En dépit de cette augmentation, la politique monétaire au Canada demeure expansionniste. Par conséquent, de nouvelles réductions de la détente monétaire seront nécessaires à l'avenir pour ramener l'inflation, à moyen terme, à la cible de 2 %. Comme la Banque l'a déjà signalé, le moment et le rythme auxquels s'opérera la hausse des taux directeurs continueront de dépendre d'un certain nombre de facteurs. Ces derniers sont l'intensité des pressions de la demande, l'évolution des attentes d'inflation, les répercussions sur la confiance des incertitudes liées à l'économie mondiale ainsi que l'incidence que la guerre en Iraq aura sur la demande et l'inflation, à l'échelle internationale et nationale.

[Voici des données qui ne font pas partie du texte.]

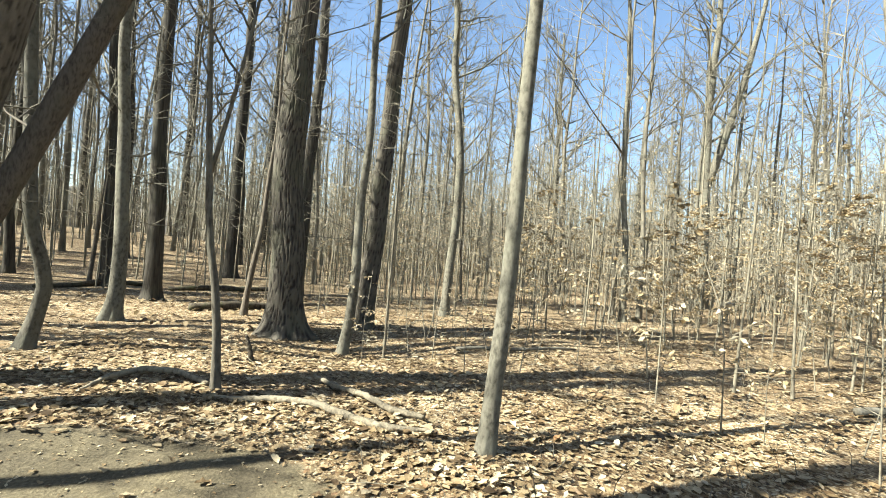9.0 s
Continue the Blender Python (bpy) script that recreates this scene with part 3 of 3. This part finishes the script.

La Banque continue de suivre de près tous ces facteurs et modifiera les conditions monétaires de façon à maintenir l'inflation au Canada à un niveau bas, stable et prévisible à moyen terme. La prochaine livraison du Rapport sur la politique monétaire de la Banque, qui paraîtra le 23 avril, contiendra une mise à jour complète de notre évaluation de la conjoncture économique et des perspectives en matière d'inflation.

Conclusion

Permettez-moi, pour conclure, de souligner à nouveau à quel point il est ardu, en cette période difficile, de conserver une vision juste de la situation économique actuelle. Mais si nous concentrons toute notre attention sur le court terme, nous risquons de perdre de vue ce qui se trouve plus loin. Votre rôle est de bâtir des entreprises qui prospéreront à long terme. Et le nôtre, à titre de décideurs publics — que ce soit du côté monétaire ou budgétaire —, est de créer les conditions les plus propices qui soient à une croissance économique soutenue. Dans un monde empreint d'incertitude, ce qu'il y a de mieux à faire, c'est de s'en tenir à des principes de politique économique sains. Ceux-ci ont démontré qu'ils n'ont pas leur pareil pour faire face aux perturbations à court terme tout en favorisant une croissance et une prospérité économiques vigoureuses et durables à long terme.